The latest information we have from local consortia indicates that around 12,000 young people are currently working towards a diploma qualification. Our focus continues to be on the standard of teaching of the diploma, and on supporting the system to build the capacity to deliver these reforms to the quality our young people deserve and at all times putting quality before quantity as we take forward the diploma programme.

Legislation currently before the House would have the effect of raising the age to which young people must participate in learning from 16 to 17 in 2013 and 18 in 2015. If this legislation is passed, then the around 600,000 young people starting secondary school last month will be the first young people who will have to stay on in learning beyond 16. That is why I am today publishing Delivering 14-19 Reform: Next Steps, an implementation plan setting out in detail the journey we and our partners will take between now and 2015 to ensure every young person in the country is able to reach their full potential, enjoying first-rate educational provision which both stretches and engages them, and prepares them to progress on to higher education or skilled employment. It also sets out the support which will be made available to ensure that young people continue to be able to access this provision, whatever financial or challenging personal circumstances they might face.

In addition, it confirms our commitment to ensuring that the ideas and energy of the young people themselves should directly impact upon the planning and delivery of reforms at a local level. We will establish a pilot scheme involving some of those areas delivering from September 2010 to see how the student voice can be taken into account most effectively, which will inform a firmer requirement on consortia to demonstrate how they take the views of young people into account in the fourth diploma gateway. We will also establish a national 14-to-19 learner panel by spring 2009.

Higher education and business support for the diploma has also continued to grow.
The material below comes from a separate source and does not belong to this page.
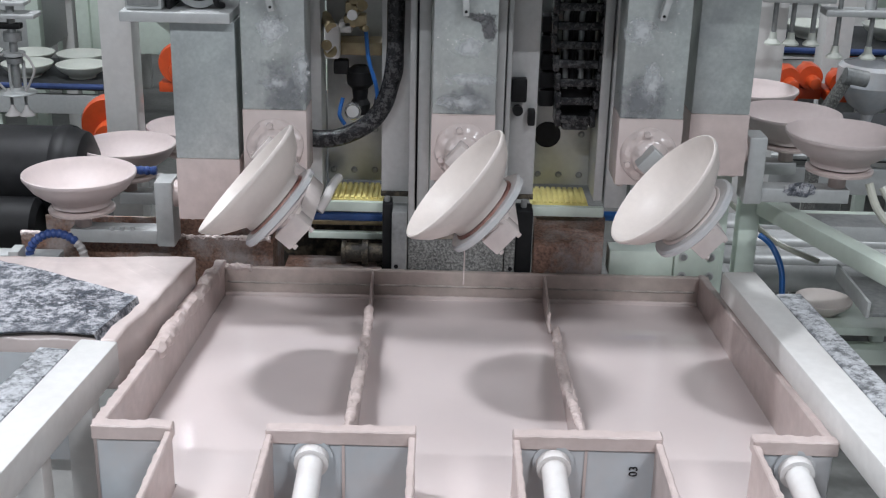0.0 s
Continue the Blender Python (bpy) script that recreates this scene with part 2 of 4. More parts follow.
def wall_piece(x0, y0, x1, y1, thick, z0, z1, seed, crust=0.003, rise=0.0):
    """An upright plate from one plan point to another, crusted with dried glaze on its top."""
    d = Vector((x1 - x0, y1 - y0, 0))
    m = Matrix.Translation((x0, y0, 0)) @ Matrix.Rotation(math.atan2(d.y, d.x), 4, "Z")
    bm = box(B(), 0, d.length, -thick / 2, thick / 2, z0, z1, 0.002, 1, None)
    n = max(2, int(d.length / 0.007))
    for i in range(1, n):
        x = d.length * i / n
        bmesh.ops.bisect_plane(bm, geom=bm.verts[:] + bm.edges[:] + bm.faces[:], plane_co=(x, 0, 0), plane_no=(1, 0, 0))
    for dz in (0.006, 0.014, 0.03, 0.05):
        bmesh.ops.bisect_plane(bm, geom=bm.verts[:] + bm.edges[:] + bm.faces[:], plane_co=(0, 0, z1 - dz), plane_no=(0, 0, 1))
    for v in bm.verts:
        k = max(0.0, 1 - (z1 - v.co.z) / 0.04)
        w = 0.6 * noise.noise(Vector((v.co.x * 42 + seed, v.co.y * 9, v.co.z * 30))) + 0.7 * noise.noise(Vector((v.co.x * 130, seed, v.co.z * 80)))
        if k > 0:
            v.co.z += crust * k * w
            v.co.y += math.copysign(crust * 0.7 * k * (0.6 + w), v.co.y)
        if v.co.z > z0 + 0.1:
            v.co.z += rise * v.co.x / d.length
    bmesh.ops.transform(bm, matrix=m, verts=bm.verts[:])
    return bm


M_tide = material("grey_tide_crust", (0.33, 0.30, 0.27), 0.5, grain=70, amount=0.25, stain=9, stain_colour=(0.52, 0.44, 0.41), stain_amount=0.9, sharp=0.1, bump=0.4)
M_backwall = material("stained_glaze_plate", (0.50, 0.41, 0.375), 0.35, grain=40, amount=0.12, stain=11, stain_colour=(0.32, 0.285, 0.25), stain_amount=0.75, sharp=0.2, bump=0.3)
tank = thing("dipping_tank", None, None, "open steel dipping tank crusted with pink glaze", "tank")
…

Wellington College has confirmed its intention to offer the diploma in engineering as early as September 2009. All the Russell and 1994 group universities have publicly stated that they will consider applications from diploma students. Our network of diploma employer champions has now expanded to over 80, including such household names as Land Rover, Vodafone and Toshiba.

I am also announcing today the criteria against which bids for the £55 million-worth of funding available for the development of exemplary diploma facilities, announced in July, will be assessed. This will allow work to begin on the development of a series of projects that will create world-class diploma facilities to benefit learners and act as showpieces to inspire the whole sector.

Just one example of the exciting new projects already under way are the plans for a new academy, sponsored by JCB, that would be at the forefront of diploma delivery at levels 1, 2 and 3 in engineering and manufacturing and product design. The academy would be located next to JCB's world headquarters in east Staffordshire and would admit pupils from across Staffordshire, Stoke, Derby city and Derbyshire.

There is much more work to be done to guarantee the successful implementation of our reforms, but I am highly encouraged by our progress to date.